Supporting businesses since 1983

Business Basics: Understanding Cash Flow

Predicting the peaks and troughs of your cash flow throughout your financial year can help to reduce the impact in negative periods.

Cash flow refers to the amount of cash you have available to pay your bills, whether it comes straight from retained profits, your overdraft or some other loan facility. The bottom line is that if you can’t pay your creditors they may refuse to continue to supply you with the goods and services you need to fulfil your contracts with customers.

Cash flow and Profitability

These two terms have different meanings.

Profitability is the net difference between the total amount your business earns and all of its costs.

Cash flow, on the other hand, is your ability to pay your bills on a regular basis. Cash flow is not just about the amounts of money moving in and out of your bank account. It is also about the timing of these transactions and also includes capital expenditure and periodic outlays such as VAT.

The importance of forecasting

Cash flow management is much easier if you can predict the peaks and troughs in advance and take steps to reduce the impact of any period of negative cash flow. To do this you’ll need to produce a cash flow forecast that gives you a month by month prediction of the amount of cash you are likely to require. An accurate cash flow forecast can give you an indication of your borrowing requirements or alternatively, the amount of excess cash you may have available for investment, development or contingent liabilities. Ways to improve your company’s cash flow. 

  • Invoice Promptly

If you don’t have a process in place, create one and start billing for goods and services on a regular basis. When taking on longer-term projects or clients, negotiate in advance for. regular payments instead of allowing the amount due to building up until completion of a contract.

  • Customer Payment

Know your customer's payment process in detail including approval process, required documentation and when payment runs are made.

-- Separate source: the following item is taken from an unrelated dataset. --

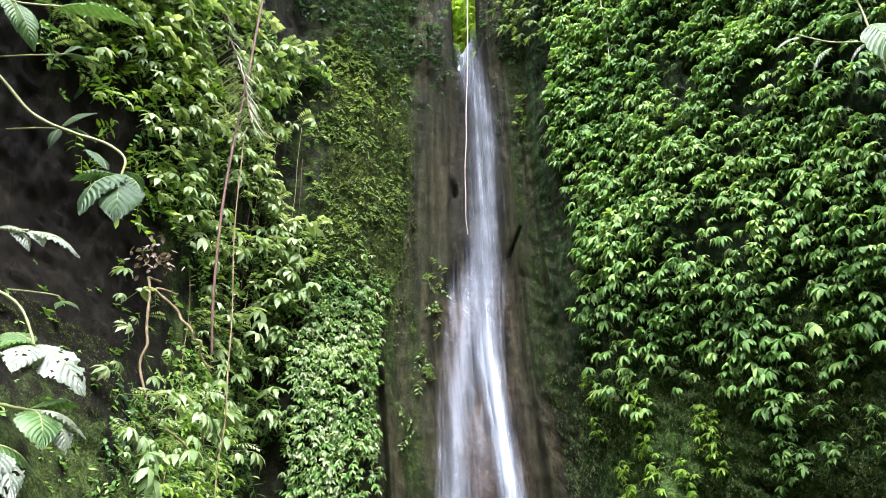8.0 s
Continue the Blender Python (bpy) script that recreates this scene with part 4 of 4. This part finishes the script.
stream("lower_burst", lambda z: 6.7 - 0.3 * (1 - smooth(z, 0, 1.5)), lambda z: 8.5 + 0.6 * (1 - smooth(z, 0, 1.6)), lambda z, u: 0.24 - 0.8 * smooth(z, 1.5, 2.1) - 0.5 * (1 - smooth(z, 0.4, 0.9)), 0.4, 2.1, CORE, waterfall, 0.22, seed=17, edge=0.1)


def jet(az0, az1, z0, z1, wide, full, seed):
    """One thin thread of water that has left the sheet and falls by itself, drifting from one bearing to another."""
    def mid(z):
        f = np.clip((z0 - z) / (z0 - z1), 0, 1)
        return az0 + (az1 - az0) * f ** 0.8
    stream("jet", lambda z: mid(z) - wide, lambda z: mid(z) + wide, lambda z, u: full - 0.5 * smooth(z, z0 - 0.6, z0), z1, z0, THREAD, waterfall, 0.16, 5, seed, 0.0, 0.02)


THREAD = fall_material("water_thread", 0.22, 0.95, 5.0, 0.35, most=0.8, strands=0.5)
rng = np.random.default_rng(401)
for k in range(9):
    f = k / 8
    jet(6.6 + 1.1 * f + rng.normal(0, 0.1), 7.2 + 2.9 * f + rng.normal(0, 0.15), rng.uniform(3.4, 5.4), rng.uniform(0.0, 0.5), rng.uniform(0.05, 0.12), rng.uniform(0.15, 0.35), 410 + k)
for k in range(7):
    jet(0.3 + 0.3 * k + rng.normal(0, 0.1), 0.1 + 0.36 * k + rng.normal(0, 0.1), rng.uniform(2.8, 4.0), rng.uniform(0.0, 0.4), rng.uniform(0.04, 0.08), rng.uniform(0.0, 0.2), 430 + k)
for k in range(5):
    jet(2.9 + 0.6 * k, 2.9 + 0.6 * k + rng.normal(0, 0.1), 3.2, rng.uniform(1.2, 2.2), 0.03, rng.uniform(0.0, 0.15), 450 + k)


def foam_material():
    m, n, l, p = material("foam")
    co = world_coords(n, l)
    n1 = noise_node(n, l, 5.0, 7, 0.65, co)
    at = n.new("ShaderNodeAttribute")
    at.attribute_name = "dense"
    add = n.new("ShaderNodeMath")
    add.operation = 'ADD'
    l.new(n1.outputs[0], add.inputs[0])
    l.new(at.outputs["Fac"], add.inputs[1])
    fac = ramp(n, l, add.outputs[0], (0.10, (0, 0, 0)), (0.45, (0.05, 0.05, 0.05)), (0.75, (0.28, 0.28, 0.28)), (1.1, (1, 1, 1)))
    p.inputs["Base Color"].default_value = (0.60, 0.63, 0.65, 1)
    p.inputs["Roughness"].default_value = 0.7
    tr = n.new("ShaderNodeBsdfTransparent")
    mx = n.new("ShaderNodeMixShader")
    l.new(fac, mx.inputs[0])
    l.new(tr.outputs[0], mx.inputs[1])
    l.new(p.outputs[0], mx.inputs[2])
    l.new(mx.outputs[0], n["Material Output"].inputs[0])
    return m


FOAM = foam_material()


def foam_patch(x, y, sx, sy, turn, high, seed, full=0.70):
    """A churning mound of foam that thins out to the sides."""
    us = np.linspace(-1, 1, 56)
    U, V = np.meshgrid(us, us, indexing="ij")
    r = np.hypot(U, V)
    px, py = U * sx, V * sy
    n = fbm(px * 3, py * 3, 0 * px, 4, seed)
    Z = 0.055 + high * np.clip(1 - r, 0, 1) ** 1.3 * (1 + 0.8 * n) + 0.02 * n * (r < 1)
    idx = np.arange(56 * 56).reshape(56, 56)
    q = np.stack([idx[:-1, :-1], idx[1:, :-1], idx[1:, 1:], idx[:-1, 1:]], -1).reshape(-1, 4)
    ob = mesh_object("foam", np.stack([px, py, Z], -1).reshape(-1, 3), q, FOAM)
    at = ob.data.attributes.new("dense", 'FLOAT', 'POINT')
    at.data.foreach_set("value", (full - 1.25 * r ** 0.9 - 0.6 * smooth(r, 0.75, 1.0)).ravel().astype(np.float32))
    ob.matrix_world = pose(x, y, 0, 0, 0, turn)
    ob.parent = waterfall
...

  • Consider incentives for faster payment

Encourage your customers to use electronic payment methods or pay by other methods such as standing orders. Make sure that you put the necessary details on your invoice. Small businesses can sometimes significantly cut the time spent waiting for payment by offering a discount for quick payment.

  • Avoid slow pay/no pay customers from the start

Weed out the slow payers or no pays before you become reliant on their business. This means checking out credit references and calling other businesses that have a relationship with the client.

  • Use barter instead of cash

You could reduce the strain on your immediate cash if you need goods or services from someone and can barter goods or services of your own in return. Remember, however, to always exchange invoices or you may incur a VAT exposure.

  • Consider consolidating your loans

If you have several business loans or related loans such as cars, equipment, credits cards etc. you may be able to consolidate two or more of these into as lower interest account and improve your cash flow. It may also be worth taking out a longer-term loan agreement in exchange for lower monthly payments. Match the debt to the asset or service being acquired-if you are buying a large capital item its often best to fund with a mortgage or lease rather than from an overdraft.